This post was written prior to our January 2017 merger, under our previous firm name, Aikins, MacAulay & Thorvaldson LLP.
Suppliers of construction materials that have not been paid for are often disappointed to discover that once materials are delivered to a construction site or staging area, their right to remove those materials from the site is restricted. Generally speaking, materials which have been delivered to a construction site must stay on site until they are incorporated into a building or other improvement to the land.
There are a number of reasons why this is the case. The first is practical: the materials, having been delivered to the construction site or staging area, are now located on property which belongs to someone other than the supplier. Attendance on the site without the permission of the owner is trespassing and may attract unwanted consequences for the unpaid materials supplier looking to reclaim materials for his or her inventory.
Even if an unpaid material supplier was to return to the site without trespassing, both The Executions Act and The Builders’ Liens Act contain provisions that effectively restrict the removal of unpaid materials from a construction site or staging area. For example, The Builders’ Liens Act provides that during the existence of a lien, the materials giving rise to the lien are not to be removed to the prejudice of the lienholder. Any party apprehending removal of such materials can apply to the court under section 35 of The Builders’ Liens Act to obtain an order preventing materials from being removed. Removal of materials in breach of such an order would be the basis of a contempt of court order. In a recent Manitoba case, the removal of materials in breach of such an order resulted in penalties of $10,000 being assessed against each of the offending parties.

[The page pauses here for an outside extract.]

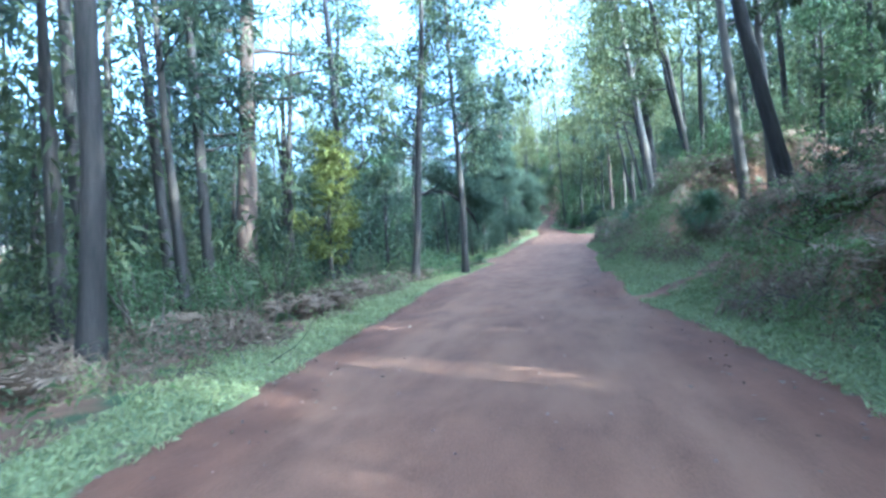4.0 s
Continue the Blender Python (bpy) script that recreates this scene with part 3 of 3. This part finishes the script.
bushy(201, -10.2, 108.4, 12.5, 0.26, 2.7, M_NEEDLE, "dense dark she-oak with a stout trunk by the wide gravel", 200, 0.16, True, 4.8)
bushy(202, -11.6, 106.4, 4.8, 0.15, 2.2, M_NEEDLE, YOUNG, 170, 0.1, True, 4.2)
bushy(203, -24.2, 117.6, 9.0, 0.3, 3.0, M_NEEDLE, YOUNG, 200, 0.2, True, 4.5)
bushy(204, -16.7, 114.8, 7.5, 0.16, 2.6, M_NEEDLE, YOUNG, 100, 0.08, True, 4.0)
bushy(205, -8.9, 122.4, 8.5, 0.16, 3.5, M_NEEDLE, "large rounded many-leaved tree beside the mouth of the trail", 250, 0.03, False, 5.6)
bushy(223, -12.8, 113.8, 5.2, 0.10, 2.4, M_NEEDLE, YOUNG, 120, 0.04, False, 4.5)
bushy(224, -14.6, 118.2, 6.2, 0.12, 2.6, M_SHRUB, YOUNG, 120, 0.04, False, 4.5)
bushy(225, -11.6, 118.2, 4.2, 0.09, 2.0, M_SHRUB, YOUNG, 120, 0.03, False, 5.0)
bushy(226, -19.5, 121.5, 7.0, 0.13, 2.8, M_NEEDLE, YOUNG, 120, 0.05, False, 4.5)
bushy(227, -1.3, 127.2, 1.7, 0.04, 1.1, M_SHRUB, "low rounded grey-green bush in the brush beside the trail", 110, 0.02, False, 8.0)
bushy(228, 0.5, 122.6, 1.6, 0.04, 1.1, M_NEEDLE, "low rounded grey-green bush at the edge of the junction", 110, 0.02, False, 8.0)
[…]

Although The Builders’ Liens Act prohibition on the removal of materials may appear to be at odds with the objective of providing statutory protections and remedies to contractors, subcontractors and suppliers, it is consistent with the Act’s limitation of owner liability provisions. The Act’s prohibition on the removal of materials ensures that all disputes relating to the ownership, payment for and beneficial use of the materials will be determined in an orderly manner by the courts. Thus, owners are assured that even if the general contractor or sub-contractors have defaulted by failing to pay their supplier(s) for materials, the materials will remain available for use in completion of the construction project.
By imposing limitations on the use of debt enforcement processes against construction materials, The Executions Act also regulates the removal of materials from a construction site. Suppliers may be surprised to learn that under The Execution Act, materials which are used in the construction, alteration or repair of a building remain subject to debt enforcement process, such as seizure, but only in favor of the person who supplied the materials and only once that person has obtained a judgment with respect to the unpaid materials. Although the requirement that the supplier take the necessary steps to become a judgment creditor first can be inconvenient, the right to recover materials under The Execution Act extends even to those materials which have been worked into, and therefore become part of, the building itself.

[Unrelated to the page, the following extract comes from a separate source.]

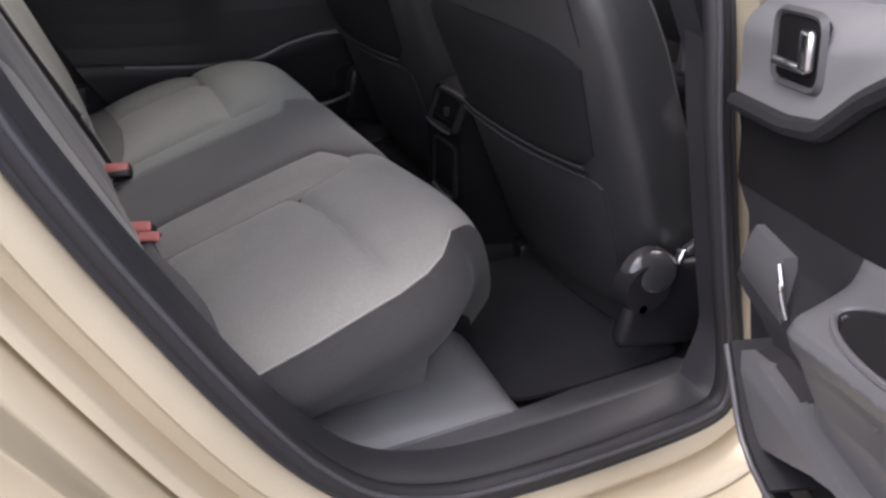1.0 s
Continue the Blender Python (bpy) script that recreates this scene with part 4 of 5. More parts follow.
    for k in range(4):
        part("window_switch", rbox(1.36 + 0.04 * (k // 2 * 2), side * (0.642 + 0.026 * (k % 2)), 0.815, 0.026, 0.014, 0.010, 0.003), M_CHROME, arm, "bright-edged switch")
    part("front_door_handle", rbox(1.50, side * 0.69, 0.95, 0.10, 0.02, 0.025, 0.008), M_CHROME, car, "chrome inner door handle")
    fg = part("front_side_glass", slab(lambda u, v: (lerp(0.92, lerp(1.80, 1.28, v), u), side * lerp(0.765, 0.64, v), lerp(0.985, 1.40, v)), 6, 6, lambda u, v: (lerp(0.92, lerp(1.80, 1.28, v), u), side * (lerp(0.765, 0.64, v) - 0.004), lerp(0.985, 1.40, v))), M_GLASS, car)
    fg.visible_shadow = False
    part("b_pillar_outer", slab(lambda u, v: (lerp(0.86, 0.925, u), side * lerp(0.775, 0.655, v), lerp(0.98, 1.41, v)), 2, 6, lambda u, v: (lerp(0.80, 0.925, u), side * (lerp(0.775, 0.655, v) - 0.03), lerp(0.98, 1.41, v))), M_BLACK, car)
    part("a_pillar", tube([(1.27, side * 0.64, 1.405), (1.55, side * 0.69, 1.22), (1.86, side * 0.735, 1.01)], 0.04, 10), M_PAINT, car)

# roof, glazing and ends
def roof(u, v):
    x, t = lerp(-0.74, 1.26, v), lerp(-1, 1, u)
    return (x, 0.645 * t, 1.437 + 0.035 * (1 - t * t) - 0.06 * max(0, x - 0.9) ** 2 - 0.10 * max(0, -x) ** 2)
part("roof", slab(roof, 16, 20, lambda u, v: (roof(u, v)[0], roof(u, v)[1], roof(u, v)[2] - 0.02)), M_PAINT, car)
ceil = part("ceiling", slab(lambda u, v: (lerp(-0.70, 1.22, v), 0.62 * lerp(-1, 1, u), roof(u, v)[2] - 0.035 - 0.02 * abs(lerp(-1, 1, u)) ** 6), 16, 16, lambda u, v: (lerp(-0.70, 1.22, v), 0.62 * lerp(-1, 1, u), roof(u, v)[2] - 0.025)), M_HEADLINER)
tagged(ceil, "pale cloth headliner", "ceiling", kind="structure")
rg = part("rear_screen", slab(lambda u, v: (lerp(-1.02, -0.76, v) - 0.03 * (1 - (2 * u - 1) ** 2), lerp(-1, 1, u) * lerp(0.64, 0.56, v), lerp(1.0, 1.375, v)), 10, 6, lambda u, v: (lerp(-1.02, -0.76, v) - 0.03 * (1 - (2 * u - 1) ** 2) + 0.005, lerp(-1, 1, u) * lerp(0.64, 0.56, v), lerp(1.0, 1.375, v))), M_GLASS_DARK, car, "dark green tinted rear screen")
rg.visible_shadow = False
part("screen_frame", tube([(-1.00, -0.62, 1.0), (-0.88, -0.60, 1.19), (-0.75, -0.55, 1.375), (-0.75, 0, 1.40), (-0.75, 0.55, 1.375), (-0.88, 0.60, 1.19), (-1.00, 0.62, 1.0)], 0.035, 10), M_BLACK, car)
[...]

The existence of statutory protections preventing, or restricting, others from removing construction materials from construction sites supports the scheme in the Builders’ Liens Act. But if a material supplier remains unpaid, by obtaining a court judgment it may find a different opportunity under The Executions Act to enforce against and specifically reclaim its materials from the site, even after they have been incorporated into the building and become affixed to the land.
Note: This article is of a general nature only and is not exhaustive of all possible legal rights or remedies. In addition, laws may change over time and should be interpreted only in the context of particular circumstances such that these materials are not intended to be relied upon or taken as legal advice or opinion. Readers should consult a legal professional for specific advice in any particular situation.